[START Excerpted data]
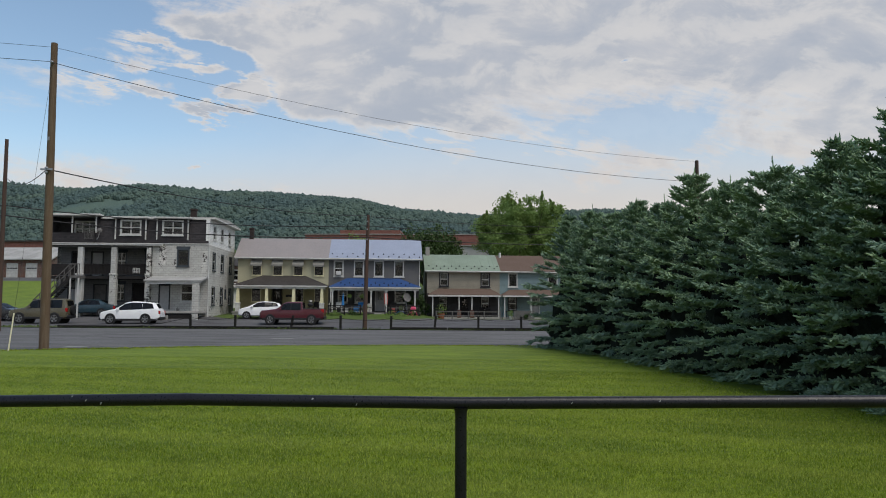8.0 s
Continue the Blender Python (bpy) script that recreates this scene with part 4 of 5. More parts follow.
for b0, b1 in ((-10.45, -8.2), (-7.65, -5.25)):
    part("balustrade_rail", box(b0, b1, 0.0, 0.09, 4.32, 4.40), DARK_WOOD, A)
    part("balustrade_rail", box(b0, b1, 0.0, 0.09, 3.48, 3.55), DARK_WOOD, A)
    part("balustrade_board", box(b0, b1, 0.065, 0.085, 3.56, 4.31), DARK_WOOD, A)
    k = b0 + 0.07
    while k < b1:
        part("baluster", box(k - 0.02, k + 0.02, 0.02, 0.06, 3.55, 4.32), DARK_WOOD, A)
        k += 0.115
part("balustrade_panel", box(XL + 0.2, -11.0, 0.02, 0.08, 3.4, 4.35), DARK_WOOD, A)
lat = None
for k in range(5):
    lat = box(-6.35 + k * 0.14, -6.31 + k * 0.14, -0.04, -0.002, 3.6, 4.05, lat)
for k in range(4):
    lat = box(-6.35, -5.75, -0.06, -0.042, 3.62 + k * 0.13, 3.65 + k * 0.13, lat)
part("lattice_panel", lat, WHITE_TRIM, A)
# outside stair
stair = part("stair", box(-11.1, -10.3, -1.1, 0.03, 3.14, 3.34), GREY_WOOD, A, "grey weathered wooden stair")
N_STEP = 15
for k in range(N_STEP):
    x, z = -11.1 - (k + 0.5) * 0.19, 3.24 - (k + 1) * 0.2
    part("step", box(x - 0.13, x + 0.13, -1.05, -0.1, z - 0.02, z + 0.025), GREY_WOOD, stair)
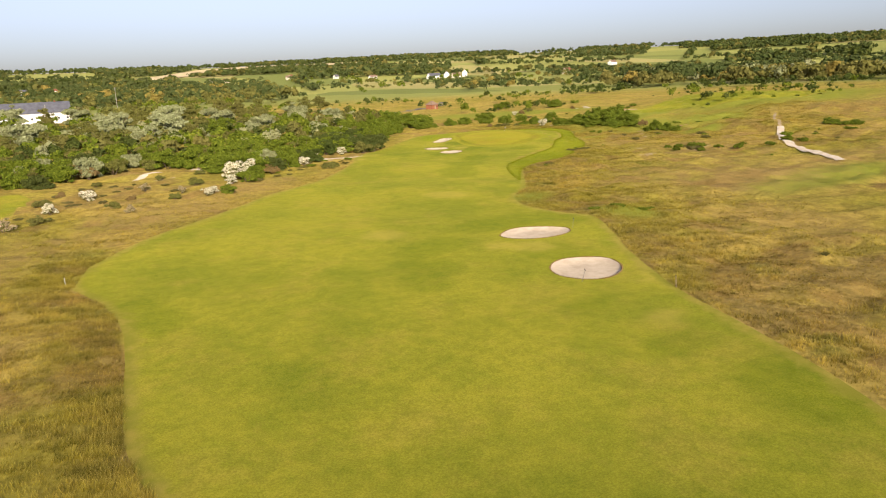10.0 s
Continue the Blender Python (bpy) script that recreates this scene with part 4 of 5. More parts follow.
shrub_kind("low", "shrub", 1.1, 2.6, L_GREEN, "low green shrub in the dune grass", "shrub", 7, 0.18, 800, 7, (), 0.5)
shrub_kind("hawthorn", "hawthorn", 2.9, 3.2, L_OLIVE, "hawthorn covered in white blossom", "hawthorn bush", 8, 0.17, 2000, 14, (L_BLOSSOM,))
shrub_kind("rosy", "hawthorn", 2.9, 3.2, L_OLIVE, "hawthorn covered in faded tan blossom", "hawthorn bush", 13, 0.17, 1800, 12, (L_FADED,))
shrub_kind("willow", "willow_tree", 7.5, 7.5, L_GREY, "silvery grey-green willow tree behind the scrub", "tree", 9, 0.40, 2400, 20, (), 0.35, True, 1.6)
shrub_kind("tall", "tree", 9.5, 7.5, L_OLIVE, "tall olive-green tree behind the scrub", "tree", 10, 0.46, 2200, 20, (), 0.35, True)
shrub_kind("broad", "tree", 8.5, 8.0, L_GREEN, "broad green tree behind the scrub", "tree", 12, 0.46, 2200, 22, (), 0.3, True)
shrub_kind("conifer", "conifer", 1.7, 1.5, L_DARK, "small dark green conifer in the rough", "conifer", 11, 0.12, 900, 6, (), 0.3, True)

R = random.Random(7)
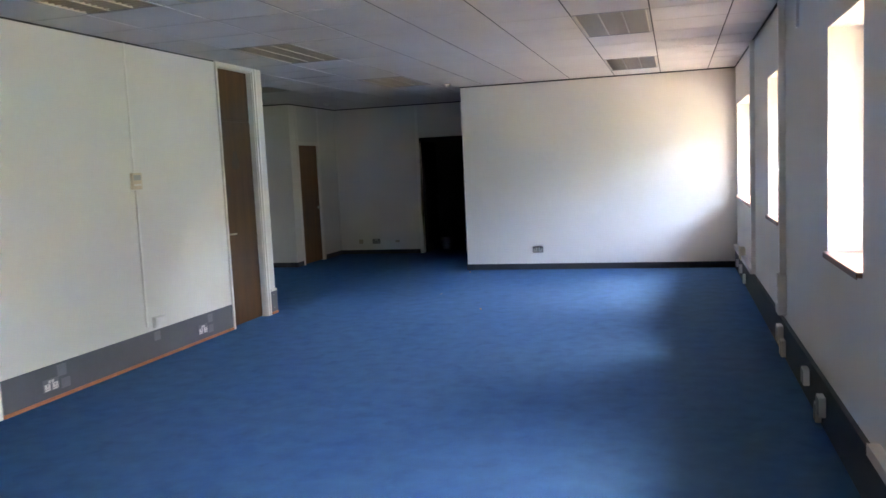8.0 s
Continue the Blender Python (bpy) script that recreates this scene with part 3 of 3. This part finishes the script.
tagged(pap, "small stack of white papers beside the tray", "paper")

# A grey bucket in the unlit room
bucket = thing("bucket", (-3.72, 17.5, 0.0), "small grey plastic bucket on the floor of the unlit room", "bucket")
bm = bmesh.new()
rod(bm, (0, 0, 0.001), (0, 0, 0.22), 0.09, 0.115, 20)
part("body", bm, M_SKIRT, bucket, smooth=False)
part("rim", rod(bmesh.new(), (0, 0, 0.2205), (0, 0, 0.235), 0.121, seg=20), M_SKIRT, bucket)

# Bits on the carpet
for x, y, r in ((-2.324, 12.198, 20), (-2.445, 14.139, 70), (-1.6, 11.2, 130)):
    bm = bmesh.new()
    n = 9
    ring = [bm.verts.new((0.018 * math.cos(2 * math.pi * k / n) * (1 + 0.3 * math.sin(3 * k)), 0.010 * math.sin(2 * math.pi * k / n), 0.004 + 0.005 * math.cos(2 * math.pi * k / n))) for k in range(n)]
    f = bm.faces.new(ring)
    ex = bmesh.ops.extrude_face_region(bm, geom=[f])
    bmesh.ops.translate(bm, verts=[v for v in ex["geom"] if isinstance(v, bmesh.types.BMVert)], vec=(0, 0, 0.002))
    lf = finish("dry_leaf", bm, M_DRY)
    lf.matrix_basis = pose(x, y, 0.001, 0, 0, r)
    tagged(lf, "small curled brown leaf lying on the carpet", "leaf", "bits on the carpet")


# ---- outside: trees and hedge ----
def leaves(bm, centre, radius, n, size, rng):
    for _ in range(n):
        v = Vector((rng.gauss(0, 1), rng.gauss(0, 1), rng.gauss(0, 1))).normalized() * radius * (rng.random() ** 0.4)
        c = Vector(centre) + Vector((v.x, v.y, v.z * 0.8))
        s = size * rng.uniform(0.6, 1.3)
        m = Euler((rng.uniform(0, 6.3), rng.uniform(0, 6.3), rng.uniform(0, 6.3))).to_matrix()
        bm.faces.new([bm.verts.new(c + m @ Vector(p)) for p in ((-s, 0, 0), (0, -s * 0.5, s * 0.1), (s, 0, 0), (0, s * 0.5, s * 0.1))])


def tree(x, y, height, seed):
    rng = random.Random(seed)
    t = thing("tree", (x, y, -0.36), "leafy green tree in sun beyond the lawn", "tree", "trees outside")
    bm = bmesh.new()
    rod(bm, (0, 0, 0), (0.15, 0.1, height * 0.45), 0.2, 0.13)
    tips = []
    for k in range(8):
        a = k * 0.8 + rng.random()
        h = height * rng.uniform(0.25, 0.45)
        tip = (math.cos(a) * height * 0.24, math.sin(a) * height * 0.24, h + height * rng.uniform(0.12, 0.36))
        rod(bm, (0.1, 0.07, h), tip, 0.08, 0.025, 8)
        tips.append(tip)
    part("trunk", bm, M_BARK, t)
    bm = bmesh.new()
    for tip in tips + [(0, 0, height * 0.8), (0.3, 0.4, height * 0.65)]:
        leaves(bm, tip, height * 0.17, 620, 0.20, rng)
    part("crown", bm, M_LEAF, t)


for k in range(15):
    tree(15.5 + 1.4 * math.sin(k * 2.3), -20 + k * 4.1, 6.3 + 0.9 * math.sin(k * 1.7) + (2.8 if k < 7 else 0.0), k)
rng = random.Random(77)
bm = bmesh.new()
for k in range(150):
    leaves(bm, (9.5 + rng.uniform(-0.6, 0.6), -12 + k * 0.37, 0.35 + rng.uniform(-0.3, 0.5)), 0.6, 60, 0.09, rng)
tagged(finish("hedge", bm, M_LEAF), "loose green hedge along the lawn", "hedge", kind="stuff")
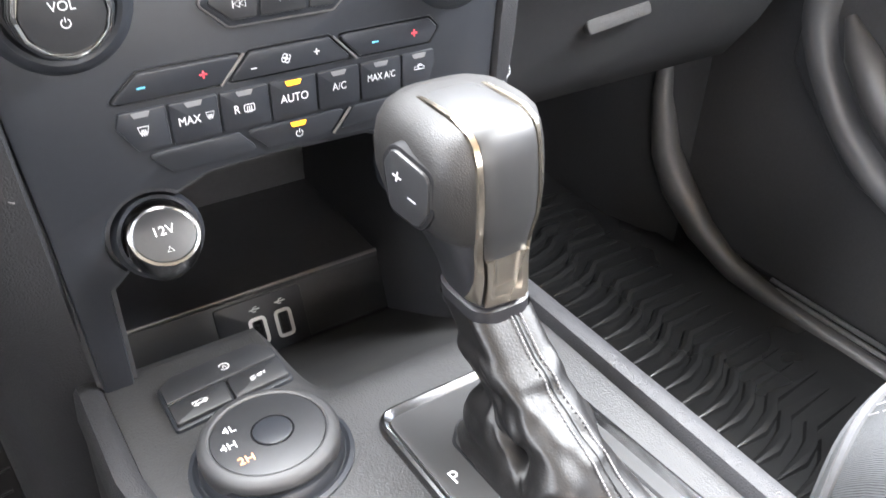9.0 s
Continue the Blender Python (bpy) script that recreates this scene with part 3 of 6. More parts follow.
[END Excerpted data]
What is needed
Working from the entries above, return all lines that contain "scene".

Exercise solution
Continue the Blender Python (bpy) script that recreates this scene with part 4 of 5. More parts follow.
Continue the Blender Python (bpy) script that recreates this scene with part 4 of 5. More parts follow.
Continue the Blender Python (bpy) script that recreates this scene with part 3 of 3. This part finishes the script.
Continue the Blender Python (bpy) script that recreates this scene with part 3 of 6. More parts follow.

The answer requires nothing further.